Copy all lines below exactly as written. Leave pictures out.

--- Dataset excerpt ---
○ ○ ○ ○ ○ ○ ○
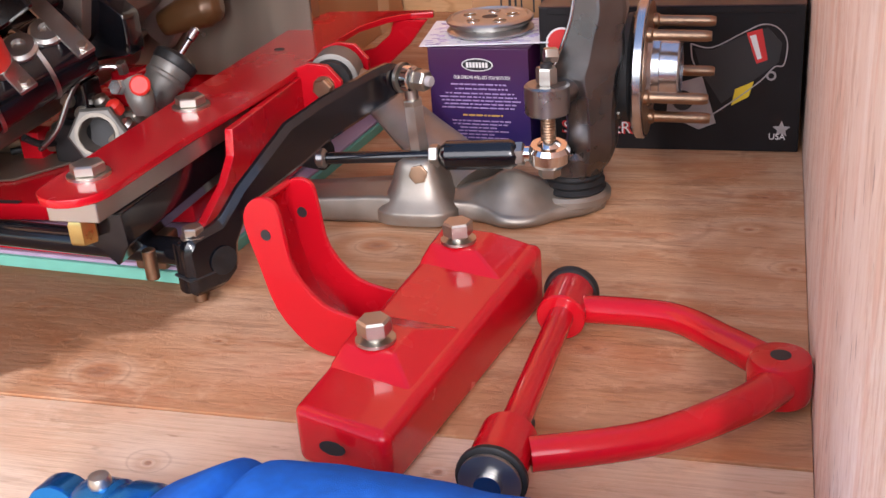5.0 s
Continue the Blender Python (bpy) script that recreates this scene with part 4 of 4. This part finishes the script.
# front face with its castings
fsec = [bank(0.40, 0.095), bank(0.30, 0.115), bank(0.21, 0.108), (-0.80, 0.312), (-0.85, 0.292), (CX - 0.10, 0.290), (CX - 0.10, 0.42), bank(0.30, -0.10), bank(0.40, -0.09)]
front = part("front_casting", prism(fsec, "y", Y0 - 0.005, Y0 + 0.029, 0.007, 3), ALLOY, engine, "sand-cast aluminium front face")
lettering("INDY", 0.0175, front_at(-0.800, Y0 - 0.0052, 0.378, 33), ALLOY, front, "cast_word", thick=0.0010)
lettering("MAXX", 0.0175, front_at(-0.806, Y0 - 0.0052, 0.361, 33), ALLOY, front, "cast_word", thick=0.0010)
for way, r in ((((-0.872, 0.31), (-0.868, 0.36), (-0.872, 0.44)), 0.011),):
    part("cast_rib", sweep([(x, Y0 - 0.005, z) for x, z in way], r, 14, flat=0.7), ALLOY, front)
part("cast_pipe", sweep([(-0.91, Y0 - 0.008, 0.294), (-0.84, Y0 - 0.012, 0.292), (-0.795, Y0 - 0.008, 0.289), (-0.782, Y0 + 0.004, 0.288)], [0.017, 0.017, 0.016, 0.013], 18), ALLOY, front)
# head front: polished castings
hf = [bank(0.256, 0.118), bank(0.262, -0.07), bank(0.398, -0.07), bank(0.398, 0.110)]
bm = prism(hf, "y", Y0 - 0.020, Y0 - 0.004, 0.009, 3)
bmesh.ops.triangulate(bm, faces=bm.faces)
bmesh.ops.subdivide_edges(bm, edges=[e for e in bm.edges if e.calc_length() > 0.02], cuts=14, use_grid_fill=True)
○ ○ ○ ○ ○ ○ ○
--- Answer ---
5.0 s
Continue the Blender Python (bpy) script that recreates this scene with part 4 of 4. This part finishes the script.
# front face with its castings
fsec = [bank(0.40, 0.095), bank(0.30, 0.115), bank(0.21, 0.108), (-0.80, 0.312), (-0.85, 0.292), (CX - 0.10, 0.290), (CX - 0.10, 0.42), bank(0.30, -0.10), bank(0.40, -0.09)]
front = part("front_casting", prism(fsec, "y", Y0 - 0.005, Y0 + 0.029, 0.007, 3), ALLOY, engine, "sand-cast aluminium front face")
lettering("INDY", 0.0175, front_at(-0.800, Y0 - 0.0052, 0.378, 33), ALLOY, front, "cast_word", thick=0.0010)
lettering("MAXX", 0.0175, front_at(-0.806, Y0 - 0.0052, 0.361, 33), ALLOY, front, "cast_word", thick=0.0010)
for way, r in ((((-0.872, 0.31), (-0.868, 0.36), (-0.872, 0.44)), 0.011),):
    part("cast_rib", sweep([(x, Y0 - 0.005, z) for x, z in way], r, 14, flat=0.7), ALLOY, front)
part("cast_pipe", sweep([(-0.91, Y0 - 0.008, 0.294), (-0.84, Y0 - 0.012, 0.292), (-0.795, Y0 - 0.008, 0.289), (-0.782, Y0 + 0.004, 0.288)], [0.017, 0.017, 0.016, 0.013], 18), ALLOY, front)
# head front: polished castings
hf = [bank(0.256, 0.118), bank(0.262, -0.07), bank(0.398, -0.07), bank(0.398, 0.110)]
bm = prism(hf, "y", Y0 - 0.020, Y0 - 0.004, 0.009, 3)
bmesh.ops.triangulate(bm, faces=bm.faces)
bmesh.ops.subdivide_edges(bm, edges=[e for e in bm.edges if e.calc_length() > 0.02], cuts=14, use_grid_fill=True)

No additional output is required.